С 1068 по 1073 год пробыл Изяслав в Киеве, сначала под прикрытием ляхов; нелюбовь к нему киевлян не могла охладеть после варварских поступков сына. Впрочем, что касается до него лично, то его не считали виноватым: он был простоумным. Этим неуважением к князю воспользовался князь Святослав черниговский, и Изяслав должен был бежать в другой раз. Четыре года он странствовал по Европе. В Майнце он просил защиты у императора, которого признавал верховным главою государей; сын его потом в Риме ходатайствовал пред папою о возвращении отцу его права. Между Русью и Западною Европою в те времена еще не существовало той стены, которая возникла позже; Русь и Западная Европа принадлежали еще к одной политической семье; сношения были частые и близкие. Когда император по просьбе изгнанного киевского князя послал к Святославу посольство, то для того избрано было лицо, которое оказалось шурином Святослава (Святослав женат был на принцессе Оде; брат ее, посол в Киеве, назывался Бурхард и был тревский духовный сановник). Это известие о родстве Святослава с немецкою княжною особенно замечательно тем, что оно упоминается при случае, а не как факт, на который обращено было бы внимание по его редкости. Этот факт совершенно остался бы нам неизвестным, если б не пришлось кстати, по другому, не касавшемуся его самого, поводу, упомянуть о нем, и, конечно, много подобных проскользнуло у летописцев, потому что не было повода упоминать о них.

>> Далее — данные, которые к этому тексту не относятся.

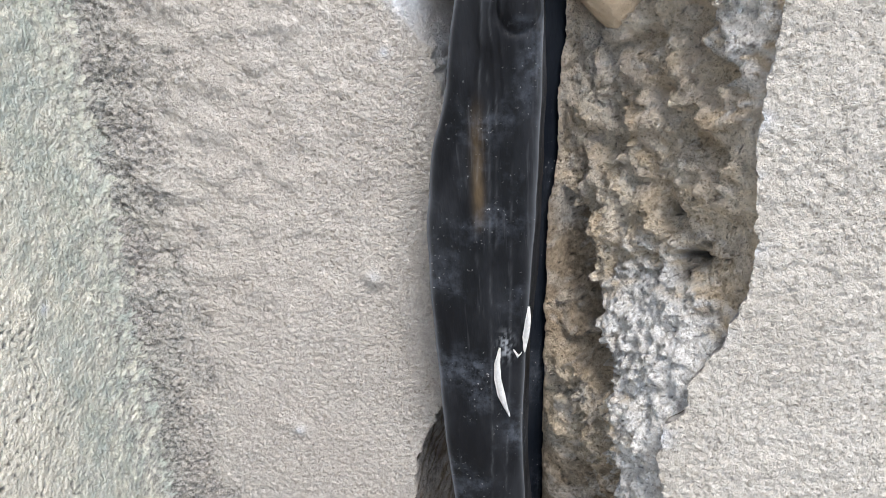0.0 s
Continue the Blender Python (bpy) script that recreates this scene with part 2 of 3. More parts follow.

По смерти Святослава Всеволод переяславский, овладевший Киевом, не мог сладить с Изяславом и не решался вступить с ним в борьбу. Он ожидал неприязненности со стороны племянников. Всеволод уступил Киев Изяславу и получил себе Чернигов — прежний удел Святослава. Но тогда явился с половцами Олег[78] добывать землю, принадлежавшую его отцу. Изяслав был убит. Летописец говорит, что киевляне очень плакали по нем. Как кажется, не было причины сожалеть о нем из любви, и летописец был принужден пояснить, что Изяслав был человек добрый, а злодеяния, совершенные над киевлянами, принадлежат не ему, но его сыну. Для нас важно то, что этот плач по князе, который был или не был лично виноват в варварствах сына, но все-таки, как видно, потакал им (ибо того же сына сделал князем в Полоцке, и притом сам ничего доброго не сделал для киевлян), — этот плач есть та черта добродушного уважения к властителям, которое мы нередко встречаем во все периоды истории славянских народов. Это — отсутствие злопамятности, но вместе с тем и силы народной памяти. Можно легко поднять на ноги славянскую массу, но жар ее скоро остывает; власть, наделавшая народу множество огорчений, легко примиряется с ним, как скоро погладит его по голове. Мы увидим — так же покажется это племенное свойство и в истории Новгорода.

В первые годы после Ярослава совершилось изменение в юридическом быте Руси, как это видно из «Русской правды»; тогда князья Изяслав, Всеволод и Святослав с мужами своими Коснячком, Перенегом и Никифором, сошедшись, отложили убиение за голову, то есть месть, существовавшую до того времени, но положили выкупаться кунами (но кунами ея выкупати), а прочее все оставили по-прежнему: яко же Ярослав судил, такоже и сынове его уставиша.